A new cash infusion also provides companies with a war chest to hire key new staff members and invest in public relations, marketing and sales, providing an additional advantage over their competitors.
On the one end of investing, there are, of course, founders raising funding for their company. On the other end, you’ve got your potential investors looking to make a profitable bet on a promising business.
At the Series A round, investment becomes more political than in the previous round. Usually one to a couple of VC firms lead the investment. Once they’ve committed, a company may be able to attract even more investors.
Most seed rounds, at least in Silicon Valley, are structured as either convertible debt or simple agreements for future equity. Some earlier rounds are still done with equity, but in Silicon Valley they are now the exception. Nearly all investments moving forward after the seed round are made in exchange for equity in the company, in a measure that’s equal to the level of investment made.
The best relative returns for investors are created when investing at the Series A stage. Taking into account the fact that the investment will continue to create returns from subsequent rounds of funding, the Series A stage becomes even more appealing.
The top 5 Series A investors globally are:
And in a recent analysis by Sifted, the top Series A investors in Europe to date, are:
Valuations are a key difference between Seed Funding and Series A, indicating a huge leap between the company’s maturity level and growth prospects. The level of the company’s valuation determines the types of investors who will be interested.
Due to the structure of investments, it’s important for analysts to undertake a valuation of a company in question in order by taking into account multiple factors, including - but not limited to - the startup’s business management, its capital structure, market size, risk, and future earning prospects.
The goals of valuation at this point in a startup’s journey are to identify the company’s progress made with the previous seed capital and determine the efficiency of the management team. The results are used to demonstrate how well the company’s management can use available resources for future profits.
Where a seed fund can range anywhere between $10,000 to $2,000,000 depending on their valuation, Series A rounds are much higher.
According to data published by PitchBook and KPMG, the median Series A size in Europe so in 2020 is €6.87 million, compared with €5.15 million in 2018 and €5.35 million in 2017. Series A funds are predicated on a validated, long-term strategy for turning a great idea into a profitable one. The deal sizes are based on the aforementioned valuation.
Regardless of the round, funding strategies should be designed with the aim to raise as much investment as is needed to become profitable. This way, even if you do have to raise again in the future, you won’t have diluted your shares to the point that it’s hard to find new investors.
Seed rounds ideally give up as little as 10%, but at times, up to 20% of dilution. Series A rounds ideally range anywhere between 15%-20%.
Any percentage dilution is backed up by a credible business plan, which provides the facts and strategy needed to persuade investors that their investment will make a profit.

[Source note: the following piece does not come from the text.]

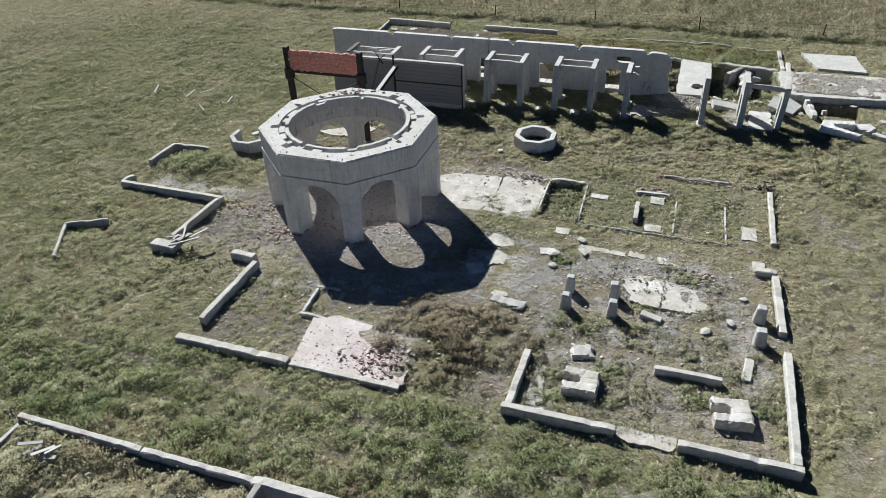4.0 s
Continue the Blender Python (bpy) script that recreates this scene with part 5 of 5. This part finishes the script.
tufts("straw_clumps", x, y, 0.08 + 0.1 * fbm(x, y, 2.0, 6), 0.07, 14, GRASS_DRY, "bleached straw clumps standing in the grass", 56)
# tall straw beyond the fence and in the filled tank
x, y = scatter(50000, -45, 60, 73.8, 94.3, lambda x, y: 0.35 + 0.65 * clump(x, y), 37)
tufts("tall_dry_grass", x, y, 0.22 + 0.25 * fbm(x, y, 1.0, 5), 0.26, 8, GRASS_TAN, "tall straw-coloured grass beyond the fence", 38, 1.2)
x, y = scatter(5200, -10.2, 0.1, 0.4, 15.7, lambda x, y: 0.2 + 0.8 * clump(x, y), 39)
tufts("tank_weeds", x, y, 0.1 + 0.3 * clump(x, y) ** 2, 0.075, 34, GRASS, "dry brown weeds on the filled half of the tank", 40, 0.9)
x, y = scatter(1600, 5, 21, 57, 66, lambda x, y: np.maximum(rect(x, y, 6.2, 14.8, 58.2, 64.9, 0.2), rect(x, y, 15, 19.8, 58.2, 64.2, 0.2)) * clump(x, y), 43)
tufts("basement_weeds", x, y, 0.2 + 0.35 * fbm(x, y, 1.0, 4), 0.12, 60, SAGE, "rank grey-green weeds in the basement pits", 44, 0.9)
x, y = scatter(500, 6.2, 14.8, 61.9, 64.9, lambda x, y: clump(x, y), 63)
tufts("cell_weeds", x, y, 0.2 + 0.3 * fbm(x, y, 1.0, 4), 0.12, 60, TWIG, "brown weeds filling a basement cell", 64, 0.9)
x, y = scatter(420, -0.8, 4.2, 58.5, 61.9, lambda x, y: np.where(x < 2.0, 1, 0.5), 45)
tufts("pit_weeds", x, y, 0.2 + 0.35 * fbm(x, y, 1.0, 3), 0.12, 60, SAGE, "rank weeds in the deep pit", 46, 1.0)
x, y = scatter(170, -0.5, 2.1, 57.9, 60.5, lambda x, y: np.ones_like(x), 57)
tufts("bright_pit_weeds", x, y, np.full(len(x), 0.35), 0.16, 60, LUSH, "lush bright green weeds in the sunlit pit corner", 58, 1.4)
x, y = scatter(2300, -1, 9, 23.2, 29, lambda x, y: blob(x, y, 4.6, 26.1, 2.5, 1.7, 0.9) ** 1.4 * clump(x, y), 47)
tufts("brown_brush", x, y, 0.14 + 0.26 * fbm(x, y, 1.0, 2), 0.12, 80, TWIG, "brown twiggy brush on a low mound", 48, 0.8)
x, y = scatter(1500, 8, 18.4, 23.1, 30, lambda x, y: clump(x, y), 49)
tufts("footing_weeds", x, y, 0.1 + 0.22 * fbm(x, y, 1.0, 1), 0.07, 30, SAGE, "weeds round the horseshoe footings", 50, 0.8)
x, y = scatter(120, 2.7, 4.7, 45.8, 47.9, lambda x, y: blob(x, y, 3.68, 46.85, 0.9, 0.9, 0.1), 51)
tufts("well_weeds", x, y, np.full(len(x), 0.25), 0.1, 30, SAGE, "weeds growing inside the well ring", 52, 1.0)
x, y = scatter(420, -20, -15, 36.5, 40, lambda x, y: blob(x, y, -17.6, 38.2, 2.2, 1.3, 0.5), 53)
tufts("mound_grass", x, y, np.full(len(x), 0.25), 0.1, 40, GRASS_GREEN, "long grass on an earth mound", 54, 0.9)
for i, (fx, fy, fr) in enumerate(((2.3, 39.6, 0.5), (0.6, 40.6, 0.35), (3.9, 40.9, 0.4), (1.2, 38.8, 0.25), (13.9, 33.9, 0.5), (12.3, 32.2, 0.4), (13.2, 34.6, 0.6), (3.3, 38.2, 0.3), (4.8, 39.3, 0.25))):
    rs = np.random.RandomState(70 + i)
    k9 = int(40 * fr)
    x, y = fx + rs.normal(0, fr * 0.7, k9), fy + rs.normal(0, fr * 0.5, k9)
    tufts("floor_weeds", x, y, np.full(k9, 0.12), 0.1, 22, GRASS_GREEN if i % 2 else SAGE, "weeds sprouting through a cracked floor", 80 + i, 0.8)
x, y = scatter(2600, -3, 22, 48.8, 52.6, lambda x, y: clump(x, y) * rect(x, y, -2, 21, 49.4, 52.2, 0.8), 91)
tufts("shade_weeds", x, y, 0.16 + 0.3 * fbm(x, y, 1.0, 4) ** 2, 0.08, 44, SAGE, "tall grey-green weeds in front of the bents", 92, 0.9)
x, y = scatter(3200, -8, 14, 16.4, 19.0, lambda x, y: blob(x, y, 2.0, 17.3, 8.0, 0.9, 0.5) * np.clip(fbm(x, y, 0.5, 41) * 3 - 1, 0, 1), 103)
tufts("rusty_weeds", x, y, 0.1 + 0.2 * fbm(x, y, 1.3, 7) ** 2, 0.07, 24, RED_WEED, "rusty red-brown weeds along the tank wall", 104)
x, y = scatter(9000, -42, 55, 74.0, 94.0, lambda x, y: np.clip(fbm(x, y, 0.22, 43) * 4 - 1.6, 0, 1), 105)
tufts("field_shrubs", x, y, 0.3 + 0.3 * fbm(x, y, 1.0, 5), 0.22, 14, SAGE, "grey-green shrubby weeds in the tall grass", 106, 1.2)
x, y = scatter(5000, -42, 55, 74.0, 94.0, lambda x, y: np.clip(fbm(x, y, 0.2, 47) * 5 - 3.0, 0, 1), 107)
tufts("yellow_weeds", x, y, 0.25 + 0.2 * fbm(x, y, 1.0, 5), 0.2, 14, GRASS_DRY, "bright yellow weeds in the tall grass", 108, 1.2)
x, y = scatter(9000, -42, 45, 73.4, 74.6, lambda x, y: 0.4 * clump(x, y), 109)
tufts("fence_weeds", x, y, 0.25 + 0.2 * fbm(x, y, 1.0, 5), 0.2, 16, SAGE, "grey-green weeds along the fence line", 110, 1.1)
x, y = scatter(700, 6, 20, 58.2, 66, lambda x, y: np.clip(fbm(x, y, 0.5, 53) * 4 - 1.7, 0, 1) * (1 - rect(x, y, 12.3, 15, 57, 65.3, 0.1)), 113)
tufts("dark_shrubs", x, y, 0.25 + 0.3 * fbm(x, y, 1.0, 5), 0.16, 60, GRASS_GREEN, "dark green shrubby weeds in the basement", 114, 1.1)
x, y = scatter(11000, -15, 20, 57.6, 71.5, lambda x, y: np.maximum(rect(x, y, -5.2, 20, 62.6, 69.6, 0.4), rect(x, y, -14.5, -5.0, 57.9, 62.4, 0.5) * 0.8) * np.clip(1 - pale_mask(x, y) * 1.4, 0, 1) * np.clip(fbm(x, y, 0.8, 57) * 3 - 0.8, 0, 1) * (1 - hard(x, y)), 115)
tufts("rank_grass", x, y, 0.12 + 0.2 * fbm(x, y, 1.2, 3), 0.075, 32, GRASS_RANK, "rank green grass inside the vanished building", 116, 1.1)
x, y = scatter(260, -1.3, 4.2, 58.4, 62.0, lambda x, y: np.full_like(x, 0.5), 117)
tufts("pit_shrubs", x, y, 0.35 + 0.3 * fbm(x, y, 1.0, 3), 0.2, 60, SAGE, "grey twiggy shrubs in the deep pit", 118, 1.5)
# weeds hugging the feet of the low walls
rs = np.random.RandomState(119)
hx, hy = [], []
for (ax, ay), (bx, by), th in WALL_LINES:
    ln = math.hypot(bx - ax, by - ay)
    n = int(ln * 16)
    u = rs.uniform(-0.02, 1.02, n)
    off = (th / 2 + np.abs(rs.normal(0.05, 0.09, n))) * rs.choice([-1, 1], n)
    hx.append(ax + (bx - ax) * u - (by - ay) / ln * off)
    hy.append(ay + (by - ay) * u + (bx - ax) / ln * off)
x, y = np.concatenate(hx), np.concatenate(hy)
keep = rs.uniform(0, 1, len(x)) < np.clip(fbm(x, y, 0.7, 63) * 3 - 0.8, 0.05, 1)
x, y = x[keep], y[keep]
tufts("wall_foot_weeds", x, y, 0.06 + 0.14 * fbm(x, y, 1.6, 65) ** 1.5, 0.08, 22, GRASS, "grass tufts along the feet of low walls", 120, 1.1)
x, y = scatter(700, 5.7, 8.0, 37.8, 42.0, lambda x, y: 0.4 + 0.6 * clump(x, y), 121)
tufts("sunken_weeds", x, y, 0.09 + 0.16 * fbm(x, y, 1.2, 4), 0.08, 30, SAGE, "rank weeds in a sunken bed beside the apron", 122, 1.0)
x, y = scatter(2600, -60, -44, 47, 64, lambda x, y: blob(x, y, -51.5, 55.5, 4.6, 6.6, 0.25) * np.clip(fbm(x, y, 0.8, 67) * 3 - 0.7, 0, 1), 123)
tufts("scrub_patch", x, y, 0.18 + 0.22 * fbm(x, y, 1.0, 4), 0.16, 20, SAGE, "grey-green scrub in a round patch out in the field", 124, 0.9)
x, y = scatter(260, 22, 26.5, 42.5, 45.8, lambda x, y: blob(x, y, 24.2, 44.1, 1.1, 0.9, 0.5), 125)
tufts("brown_weed_patch", x, y, 0.1 + 0.12 * fbm(x, y, 1.0, 4), 0.09, 22, TWIG, "small patch of dead brown weeds in the grass", 126, 0.8)
for i, (fx, fy, fr, n9) in enumerate(((8.9, 25.3, 0.5, 26), (9.2, 23.9, 0.6, 22), (11.3, 26.2, 0.7, 26), (11.6, 24.6, 0.6, 20), (14.9, 25.6, 0.7, 22), (17.6, 25.8, 0.6, 20), (12.3, 28.6, 0.8, 22), (9.6, 28.7, 0.9, 26), (12.4, 30.8, 0.4, 12), (14.2, 28.4, 0.9, 20), (7.9, 33.9, 0.7, 22), (14.3, 33.9, 0.6, 16), (16.4, 27.5, 0.5, 12))):
    rs = np.random.RandomState(170 + i)
    x, y = fx + rs.normal(0, fr * 0.6, n9), fy + rs.normal(0, fr * 0.5, n9)
    tufts("yard_weeds", x, y, 0.1 + 0.2 * rs.uniform(0, 1, n9) ** 2, 0.08, 60, GRASS_GREEN if i % 3 else SAGE, "dark green weeds grown in a clump among rubble", 190 + i, 0.9)
x, y = scatter(2600, 6.3, 19.5, 56.0, 61.5, lambda x, y: np.maximum(blob(x, y, 8.4, 59.6, 1.3, 1.3, 0.6), blob(x, y, 17.0, 57.6, 2.4, 1.4, 0.6)) * 0.7, 141)
tagged(stones("basement_debris", x, y, 0.03, 0.2, CHIPS, "grey broken concrete debris heaped in the basement", 142), category="stones")
x, y = scatter(900, 11.0, 14.6, 31.3, 35.2, lambda x, y: 0.1 + 0.6 * blob(x, y, 12.4, 33.3, 1.4, 0.9, 0.7), 143)
tagged(stones("floor_crumbs", x, y, 0.015, 0.06, BRICK, "brick crumbs strewn over a cracked floor", 144, 0.02), category="stones")
# rank green weeds between tank and foundations
x, y = scatter(10000, -20, 22, 16.3, 22.4, lambda x, y: rect(x, y, -19, 21, 17.0, 22.0, 1.2) * np.clip(fbm(x, y, 0.55, 73) * 3.4 - 1.1, 0, 1) * np.clip(1 - 1.5 * dirt_mask(x, y), 0, 1), 145)
tufts("green_band_weeds", x, y, 0.1 + 0.36 * fbm(x, y, 1.2, 75) ** 1.5, 0.085, 30, GRASS_GREEN, "mixed green weeds between tank and foundations", 146, 1.0)
x, y = scatter(5000, -20, 6, 17, 36, lambda x, y: (rect(x, y, -19, -8, 23, 33, 2.0) + rect(x, y, -7, -2.5, 23.2, 28.5, 0.6)) * np.clip(fbm(x, y, 0.5, 77) * 3.4 - 1.3, 0, 1), 147)
tufts("west_weeds", x, y, 0.08 + 0.2 * fbm(x, y, 1.2, 79) ** 1.5, 0.08, 24, GRASS_GREEN, "low green weeds around the western foundations", 148, 0.8)
x, y = scatter(2000, -2.0, 5.8, 36.9, 42.3, lambda x, y: 0.3 * np.clip(fbm(x, y, 0.9, 99) * 5 - 3.0, 0, 1) + 0.75 * blob(x, y, 2.6, 39.1, 0.75, 0.6, 0.6) + 0.5 * blob(x, y, 1.1, 38.7, 0.4, 0.3, 0.6) + 0.3 * blob(x, y, 0.2, 39.8, 0.35, 0.3, 0.6) + 0.4 * blob(x, y, 4.1, 39.2, 0.5, 0.3, 0.6)
               + 0.6 * np.clip(1 - np.abs(x - 2.6) / 0.16, 0, 1) * np.clip(fbm(x, y, 1.4, 8) * 3 - 1, 0, 1), 221)
tufts("apron_weeds", x, y, 0.07 + 0.12 * fbm(x, y, 1.2, 5), 0.075, 24, SAGE, "grey-green weeds growing through the cracked apron", 222, 0.6, lift=0.05)
x, y = scatter(1500, 10.0, 16.4, 30.4, 36.6, lambda x, y: 0.8 * (rect(x, y, 10.6, 15.9, 30.8, 34.2, 0.3) - rect(x, y, 11.4, 15.0, 31.5, 33.3, 0.4)).clip(0, 1) * np.clip(fbm(x, y, 1.0, 15) * 3 - 1.1, 0, 1), 223)
tufts("slab_edge_weeds", x, y, 0.06 + 0.1 * fbm(x, y, 1.2, 6), 0.07, 22, SAGE, "weeds creeping over the edges of the floor slab", 224, 0.5, lift=0.06)
# greener and browner patches in the strip between tower, well and bents
x, y = scatter(5200, -13, 16, 42.3, 51.8, lambda x, y: np.clip(fbm(x, y, 0.42, 83) * 4.5 - 2.3, 0, 1), 225)
tufts("green_patches", x, y, 0.08 + 0.2 * fbm(x, y, 1.2, 85) ** 1.5, 0.08, 24, GRASS_GREEN, "patches of fresh green weeds between tower and bents", 226, 0.8)
x, y = scatter(4200, -13, 18, 42.3, 51.5, lambda x, y: np.clip(fbm(x, y, 0.5, 87) * 4.5 - 2.4, 0, 1), 227)
tufts("russet_patches", x, y, 0.07 + 0.16 * fbm(x, y, 1.2, 89) ** 1.5, 0.075, 24, RED_WEED, "patches of russet dead weeds between tower and bents", 228, 0.7)
x, y = scatter(6500, -4.5, 12, 62.3, 69.6, lambda x, y: (1 - hard(x, y)) * (0.35 + 0.65 * np.clip(fbm(x, y, 0.5, 91) * 3.5 - 1.2, 0, 1)), 229)
tufts("deep_grass", x, y, 0.12 + 0.2 * fbm(x, y, 1.2, 93) ** 1.3, 0.085, 26, GRASS_RANK, "deep green and rusty grass behind the panel wall", 230, 1.0)
x, y = scatter(2600, -12, 20, 16.4, 20.5, lambda x, y: np.clip(fbm(x, y, 0.5, 95) * 4.0 - 1.9, 0, 1) * np.clip(1 - 1.5 * dirt_mask(x, y), 0, 1), 231)
tufts("russet_band", x, y, 0.08 + 0.18 * fbm(x, y, 1.2, 97) ** 1.5, 0.08, 24, RED_WEED, "russet weeds mixed into the green along the tank", 232, 0.8)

Multiple plans can be created to account for different scenarios depending on the amount of money you raise, where the difference in reaching success is the amount of time it will take you to get there.
As a simple starting point, you can calculate your ideal investment amount by determining how many months of runway you want to fund, by averaging your overhead costs and multiplying them over time, adding any new hires you plan to make in that span of time.
Tools like Angelcalc help fundraising founders model everything out, to determine how much to raise versus how much to protect their ownership.
Salarify helps employees get access to their salaries where and when they need it. Instead of waiting weeks for a payday, you can get paid when you need it through a safe and contracted process with employees. The Salarify team recently underwent a Series A fundraising round, pitching to both Hungarian and American investors, noting the differences along the way.
As a major difference, the team noted that most Hungarian VCs are funded at least partly through government or EU funds, adding an additional layer of administration to the process. Most crucially at the final stages, the board of funders can veto the investment at any point in the process if due diligence doesn’t check out.
From a bird’s eye view, the steps of the process were similar. In both cases, the largest factor was the size of their target market, and an assessment of their track record in determining the efficiency and scalability of the product they were building.
First, the investors proposed a terms sheet, allowing space for some negotiation. Where the Hungarian terms sheet was complex and comprehensive containing finance plans, KPIs and milestones that the team would be held to, the terms sheet from US angel investors was a more compact 5 pages and more straightforward. The Hungarian terms sheets can also usually include a ‘No Shop’ clause, which restricts teams from negotiating with other investors, forcing them to cut ties while negotiating.
Next, based on the number of users, data collected, or other benchmarks, investors can determine the market you’ll be able to cover and the amount of investment needed.
In Hungary, the investors proposed a valuation and investment size to the Salarify team, completing the due diligence on their end. On the US side of the process the flow was backwards, as the Salarify team presented their data and projected valuation and investment amount and argument themselves.